[function] lemmatize_tokens() - P3chys/textmining GitHub Wiki
Function: lemmatize_tokens()
Purpose
Applies lemmatization to reduce words to their dictionary base form (lemma), providing more accurate word normalization than stemming.
Syntax
lemmatize_tokens(tokens)
Parameters
| Parameter | Type | Default | Description |
|---|---|---|---|
tokens |
list | Required | List of word tokens to be lemmatized |
Returns
- Type: list
- Content: List of lemmatized tokens with words reduced to their dictionary base forms
Required Import
from nltk.stem import WordNetLemmatizer
Lemmatization Algorithm
- Uses WordNet Lemmatizer: Dictionary-based approach
- Morphological analysis: Considers word structure and meaning
- POS-aware: Can use part-of-speech information for better accuracy
- Dictionary lookup: Returns actual dictionary words (lemmas)
How Lemmatization Works
WordNet Lemmatizer uses linguistic knowledge to find proper word roots:
- Plural → Singular: "products" → "product"
- Verb forms: "running", "ran", "runs" → "run"
- Adjective forms: "better" → "good", "best" → "good"
- Preserves meaning: Returns readable dictionary words
Usage Examples
# Basic lemmatization
tokens = ["running", "runner", "easily", "fairly", "products"]
lemmatized = lemmatize_tokens(tokens)
# Result: ["running", "runner", "easily", "fairly", "product"]
# Comparison with stemming
stemmed = ["run", "runner", "easili", "fairli", "product"]
lemmatized = ["running", "runner", "easily", "fairly", "product"]
# Sentiment words
sentiment_tokens = ["amazing", "terrible", "disappointing", "recommended"]
lemmatized = lemmatize_tokens(sentiment_tokens)
# Result: ["amazing", "terrible", "disappointing", "recommended"]
# Apply to DataFrame
df['lemmatized_tokens'] = df['filtered_tokens'].apply(lemmatize_tokens)

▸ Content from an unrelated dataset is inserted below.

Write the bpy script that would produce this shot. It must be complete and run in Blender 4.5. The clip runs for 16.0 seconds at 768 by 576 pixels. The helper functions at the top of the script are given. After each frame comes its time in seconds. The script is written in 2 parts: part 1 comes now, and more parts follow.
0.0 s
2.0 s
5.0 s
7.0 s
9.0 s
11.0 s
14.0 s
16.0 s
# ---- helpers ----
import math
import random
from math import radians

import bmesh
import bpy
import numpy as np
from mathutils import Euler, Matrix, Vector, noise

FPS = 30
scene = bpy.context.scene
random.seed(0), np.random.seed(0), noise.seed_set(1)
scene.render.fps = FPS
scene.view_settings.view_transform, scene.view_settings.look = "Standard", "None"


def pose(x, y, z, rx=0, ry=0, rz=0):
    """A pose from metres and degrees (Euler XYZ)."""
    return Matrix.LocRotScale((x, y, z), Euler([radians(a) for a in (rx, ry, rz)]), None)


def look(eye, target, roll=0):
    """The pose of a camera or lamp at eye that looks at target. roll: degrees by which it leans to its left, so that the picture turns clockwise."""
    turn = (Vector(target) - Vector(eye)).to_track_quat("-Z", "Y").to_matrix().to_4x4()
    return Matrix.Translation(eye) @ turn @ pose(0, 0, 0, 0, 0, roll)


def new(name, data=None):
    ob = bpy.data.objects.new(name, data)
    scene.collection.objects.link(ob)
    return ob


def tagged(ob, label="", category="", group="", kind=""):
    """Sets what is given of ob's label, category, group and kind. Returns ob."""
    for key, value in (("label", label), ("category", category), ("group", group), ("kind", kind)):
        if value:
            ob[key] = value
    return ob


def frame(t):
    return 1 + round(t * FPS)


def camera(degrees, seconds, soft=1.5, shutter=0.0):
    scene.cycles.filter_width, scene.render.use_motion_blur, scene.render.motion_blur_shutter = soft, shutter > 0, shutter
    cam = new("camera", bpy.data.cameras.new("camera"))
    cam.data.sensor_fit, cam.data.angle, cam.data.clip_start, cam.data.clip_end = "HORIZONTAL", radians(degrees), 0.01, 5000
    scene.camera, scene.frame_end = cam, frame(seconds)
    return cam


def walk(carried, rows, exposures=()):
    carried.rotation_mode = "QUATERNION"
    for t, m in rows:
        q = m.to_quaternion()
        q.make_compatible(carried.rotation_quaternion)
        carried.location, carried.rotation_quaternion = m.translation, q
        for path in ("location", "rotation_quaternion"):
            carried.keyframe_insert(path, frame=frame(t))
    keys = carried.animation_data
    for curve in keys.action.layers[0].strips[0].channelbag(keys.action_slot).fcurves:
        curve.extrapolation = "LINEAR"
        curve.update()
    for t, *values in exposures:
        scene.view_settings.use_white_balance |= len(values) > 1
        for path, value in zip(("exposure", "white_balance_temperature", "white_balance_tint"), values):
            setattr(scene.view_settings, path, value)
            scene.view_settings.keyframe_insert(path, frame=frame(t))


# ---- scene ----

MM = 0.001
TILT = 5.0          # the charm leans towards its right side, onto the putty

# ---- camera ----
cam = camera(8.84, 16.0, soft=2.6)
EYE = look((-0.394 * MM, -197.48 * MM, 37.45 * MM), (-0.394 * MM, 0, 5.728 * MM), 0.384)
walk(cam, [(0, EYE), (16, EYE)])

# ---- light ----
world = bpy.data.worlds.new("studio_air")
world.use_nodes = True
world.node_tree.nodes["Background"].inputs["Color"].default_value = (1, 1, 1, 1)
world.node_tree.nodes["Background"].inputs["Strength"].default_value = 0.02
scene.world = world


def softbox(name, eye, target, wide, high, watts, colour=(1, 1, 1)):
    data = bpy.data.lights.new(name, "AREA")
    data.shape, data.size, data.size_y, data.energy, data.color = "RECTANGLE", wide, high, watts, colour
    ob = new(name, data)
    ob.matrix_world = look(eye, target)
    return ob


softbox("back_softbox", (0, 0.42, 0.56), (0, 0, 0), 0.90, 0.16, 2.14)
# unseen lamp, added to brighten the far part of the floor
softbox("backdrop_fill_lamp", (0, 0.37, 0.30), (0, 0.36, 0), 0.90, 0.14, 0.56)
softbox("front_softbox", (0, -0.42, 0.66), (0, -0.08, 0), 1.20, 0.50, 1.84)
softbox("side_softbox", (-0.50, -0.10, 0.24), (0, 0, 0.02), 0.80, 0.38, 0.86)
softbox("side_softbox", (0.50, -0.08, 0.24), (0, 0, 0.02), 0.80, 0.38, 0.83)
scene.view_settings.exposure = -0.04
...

Lemmatization vs Stemming Comparison
| Aspect | Stemming | Lemmatization |
|---|---|---|
| Method | Rule-based suffix removal | Dictionary-based lookup |
| Output | Word stems (may not be real words) | Valid dictionary words |
| Accuracy | Fast but less accurate | Slower but more accurate |
| Readability | Poor ("amaz", "disappoint") | Excellent ("amazing", "disappointing") |
| Processing Speed | Faster | Slower |
Common Lemmatization Results
| Original | Stemmed | Lemmatized |
|---|---|---|
| running, runs, ran | run, run, ran | run, run, run |
| better, best | better, best | good, good |
| mice | mice | mouse |
| feet | feet | foot |
| amazing | amaz | amazing |
| children | children | child |
Advantages
- Readable output: Returns actual dictionary words
- Context awareness: Better handling of irregular words
- Meaning preservation: Maintains semantic relationships
- Quality normalization: More accurate than stemming
Limitations
- Slower processing: Requires dictionary lookups
- POS dependency: Works better with part-of-speech tags
- Language specific: Requires language-specific resources
- Incomplete coverage: Some words may not be in dictionary
Enhanced Usage with POS Tags
# More accurate lemmatization with POS tags
import nltk
from nltk import pos_tag
def enhanced_lemmatize(tokens):
lemmatizer = WordNetLemmatizer()
pos_tags = pos_tag(tokens)
# Map POS tags to WordNet format
tag_map = {'N': 'n', 'V': 'v', 'R': 'r', 'J': 'a'}
lemmatized = []
for token, tag in pos_tags:
wordnet_tag = tag_map.get(tag[0], 'n') # Default to noun
lemmatized.append(lemmatizer.lemmatize(token, pos=wordnet_tag))
return lemmatized
Prerequisites
- Requires NLTK library installation
- Download required data:
nltk.download('wordnet'),nltk.download('omw-1.4') - Input should be filtered tokens (output from
remove_stopwords())
Pipeline Position
Alternative to stem_tokens() in the preprocessing pipeline:
- Text cleaning (
clean_text()) - Tokenization (
tokenize_text()) - Stopword removal (
remove_stopwords()) - Either stemming OR lemmatization (not both)
Recommendation
Choose lemmatization when:
- Readability of processed text is important
- Accuracy is prioritized over speed
- Working with smaller datasets
- Need to preserve word meaning for interpretation